Didalam menangkal modus serupa, perlu dilakukan beberapa hal, diantaranya memperketat regulasi tentang pendanaan publik oleh lembaga-lembaga amal dan memunculkan Kementerian Sosial RI dan Kementerian terkait untuk menutup celah modus penggalangan dana melalui donasi serta filantropi.
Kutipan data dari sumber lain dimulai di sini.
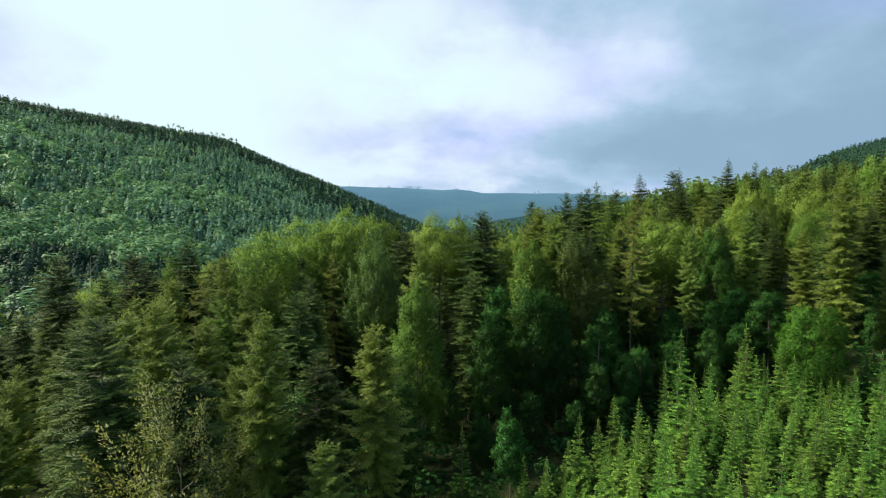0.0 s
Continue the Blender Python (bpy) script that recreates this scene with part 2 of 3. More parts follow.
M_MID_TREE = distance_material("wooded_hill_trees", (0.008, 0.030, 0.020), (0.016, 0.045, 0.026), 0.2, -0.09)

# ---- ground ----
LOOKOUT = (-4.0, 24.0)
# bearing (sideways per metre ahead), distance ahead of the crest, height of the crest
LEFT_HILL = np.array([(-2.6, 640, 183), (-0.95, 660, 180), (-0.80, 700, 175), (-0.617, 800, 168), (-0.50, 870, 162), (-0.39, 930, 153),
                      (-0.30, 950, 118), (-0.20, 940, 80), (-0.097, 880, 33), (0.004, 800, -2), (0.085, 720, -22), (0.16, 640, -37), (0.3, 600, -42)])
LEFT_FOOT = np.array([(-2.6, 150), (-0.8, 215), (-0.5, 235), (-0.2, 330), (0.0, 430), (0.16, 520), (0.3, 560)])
MID_HILL = np.array([(-0.3, 2000, -20), (0.0, 1900, -30), (0.06, 1950, -26), (0.09, 1950, 2), (0.2, 2000, 38), (0.3, 2000, 70), (0.4, 2000, 88), (0.52, 2000, 84), (1.5, 2000, 60)])
FAR_HILL = np.array([(-3.0, 4100, 300), (-0.3, 4100, 270), (-0.2, 4150, 254), (-0.07, 4150, 238), (-0.005, 4150, 222), (0.025, 4150, 230), (0.05, 4150, 216), (0.07, 4150, 200), (0.22, 4150, 196), (0.36, 4150, 176),
                     (0.45, 4150, 158), (3.0, 4100, 170)])
# the edge of the wooded shelf that the camera crosses: across, ahead
SHELF = np.array([(-400, -160), (-250, -40), (-120, 70), (-60, 122), (-35, 124), (0, 180), (50, 192), (110, 240), (200, 330), (400, 560), (900, 900), (3000, 1500)])


def smooth01(t):
    t = np.clip(t, 0, 1)
    return t * t * (3 - 2 * t)


def rise(depth, foot, crest, floor, top):
    """A hillside from its foot to its crest, rounded at both ends, falling off behind."""
    t = (depth - foot) / (crest - foot)
    up = np.where(t < 1, 0.55 * np.clip(t, 0, 1) + 0.45 * smooth01(t), 1 - 0.35 * (t - 1))
    return floor + (top - floor) * np.clip(up, 0, 1)


def height(x, y):
    x, y = np.asarray(x, float), np.asarray(y, float)
    edge = np.interp(x, SHELF[:, 0], SHELF[:, 1])
    yy = np.minimum(y, edge)
    side = np.where(x > 0, 0.16 * x, 0.1 * x)
    side = np.where(x < -60, -6 + 0.22 * (x + 60), side)
    shelf = 1 + np.clip(side, -40, 130) + 0.05 * np.maximum(0, yy - 60) - 0.02 * np.maximum(0, 20 - yy)
    over = np.maximum(0, y - edge)
    shelf = shelf - 0.42 * np.maximum(0, over - 8 * (1 - np.exp(-over / 8)))
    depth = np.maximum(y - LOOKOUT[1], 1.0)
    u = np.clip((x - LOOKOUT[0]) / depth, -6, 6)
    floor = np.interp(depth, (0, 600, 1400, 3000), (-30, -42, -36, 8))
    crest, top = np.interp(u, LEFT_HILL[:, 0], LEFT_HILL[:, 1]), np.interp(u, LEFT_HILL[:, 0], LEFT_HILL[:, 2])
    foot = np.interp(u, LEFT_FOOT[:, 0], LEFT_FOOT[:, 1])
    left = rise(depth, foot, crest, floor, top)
    left = np.where((y < 140) & (x < -150), np.minimum(160, -35 + 0.3 * np.maximum(0, -x - 190)), left)
    mid = rise(depth, 1300, np.interp(u, MID_HILL[:, 0], MID_HILL[:, 1]), floor, np.interp(u, MID_HILL[:, 0], MID_HILL[:, 2]))
    far = rise(depth, 2900, np.interp(u, FAR_HILL[:, 0], FAR_HILL[:, 1]), floor, np.interp(u, FAR_HILL[:, 0], FAR_HILL[:, 2]))
    h = np.maximum(np.maximum(shelf, floor), np.maximum(left, np.maximum(mid, far)))
    rough = 0.5 * np.sin(x * 0.11 + 1.3) * np.sin(y * 0.09) + 1.6 * np.sin(x * 0.021) * np.sin(y * 0.017 + 2)
    return h + rough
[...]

Selain itu perlu pula sosialisasi mengenai lembaga-lembaga amal atau donasi yang terkait dengan kelompok teror kepada para pemangku kepentingan yang memantau lembaga amal tersebut dan edukasi terhadap masyarakat agar lebih jeli serta selektif dalam memilih lembaga amal dan berdonasi.
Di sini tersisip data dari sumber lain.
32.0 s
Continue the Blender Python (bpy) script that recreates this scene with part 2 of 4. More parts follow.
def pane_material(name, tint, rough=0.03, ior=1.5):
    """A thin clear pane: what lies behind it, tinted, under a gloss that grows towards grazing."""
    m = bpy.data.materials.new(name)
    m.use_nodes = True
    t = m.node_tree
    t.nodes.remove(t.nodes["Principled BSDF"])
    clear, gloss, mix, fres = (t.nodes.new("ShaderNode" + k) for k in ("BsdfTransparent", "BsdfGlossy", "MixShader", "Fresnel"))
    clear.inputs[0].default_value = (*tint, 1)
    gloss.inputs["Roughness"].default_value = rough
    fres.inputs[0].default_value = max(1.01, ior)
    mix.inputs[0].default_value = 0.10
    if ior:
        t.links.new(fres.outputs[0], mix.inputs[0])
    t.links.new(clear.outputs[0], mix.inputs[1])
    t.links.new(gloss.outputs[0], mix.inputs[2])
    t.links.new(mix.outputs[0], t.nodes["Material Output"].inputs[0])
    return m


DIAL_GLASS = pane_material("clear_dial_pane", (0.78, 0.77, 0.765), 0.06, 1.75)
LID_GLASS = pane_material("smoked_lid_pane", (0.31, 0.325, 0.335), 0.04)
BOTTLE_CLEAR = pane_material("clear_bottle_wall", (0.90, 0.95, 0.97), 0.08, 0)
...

Lebih lanjut, Pemerintah harus memperkut regulasi terkait dengan pendanaan publik oleh lembaga-lembaga amal karena selama ini pengumpulan dana umat hanya oleh Undang-undang Nomor 9 tahun 1961 tentang pengumpulan uang atau barang dan peraturan Pemerintah Nomor 29 tahun 1980 tentang pelaksanaan pengumpulan sumbangan, peraturan tersebut hanya mengatur soal sistem birokrasi perizinan, sementara itu aturan soal akuntabilitas dan sanksi jika terjadi kecurangan atau penyelewengan dan penyalahgunaan dana belum diatur.
Terorisme dan paham radikal menjadi musuh terbesar bangsa Indonesia karna bertujuan untuk memecah belah bangsa dan mendirikan negara Khilafah atau anti Pancasila, inovasi dan cara-cara kelompok radikal tersebut harus diantisipasi dengan pemahaman masyarakat Indonesia yang semakin mendalam terhadap kelompok-kelompok radikal terlarang, bahwa masyarakat harus mengenal dan memahami Pancasila secara harfiah dan sebagai falsafah Negara yang tak tergantikan, dan membentuk mindset. Apabila ada kelompok-kelompok yang ingin menggantikan dasar-dasar Negara Pancasila ke ideologi lain harus diartikan sebagai paham-paham terlarang/radikal, yang akan menghancurkan keutuhan dan kesatuan bangsa yang harus dilawan.
Hal ini harus diajarkan dan diedukasi dari tingkat pusat, tingkat daerah, para akademisi, guru-guru sampai dengan yang terkecil termasuk keluarga (orang tua) harus berperan bersama-sama secara konsisten dan masif, agar semakin tertanam nilai-nilai Pancasila kepada seluruh masyarakat bangsa Indonesia.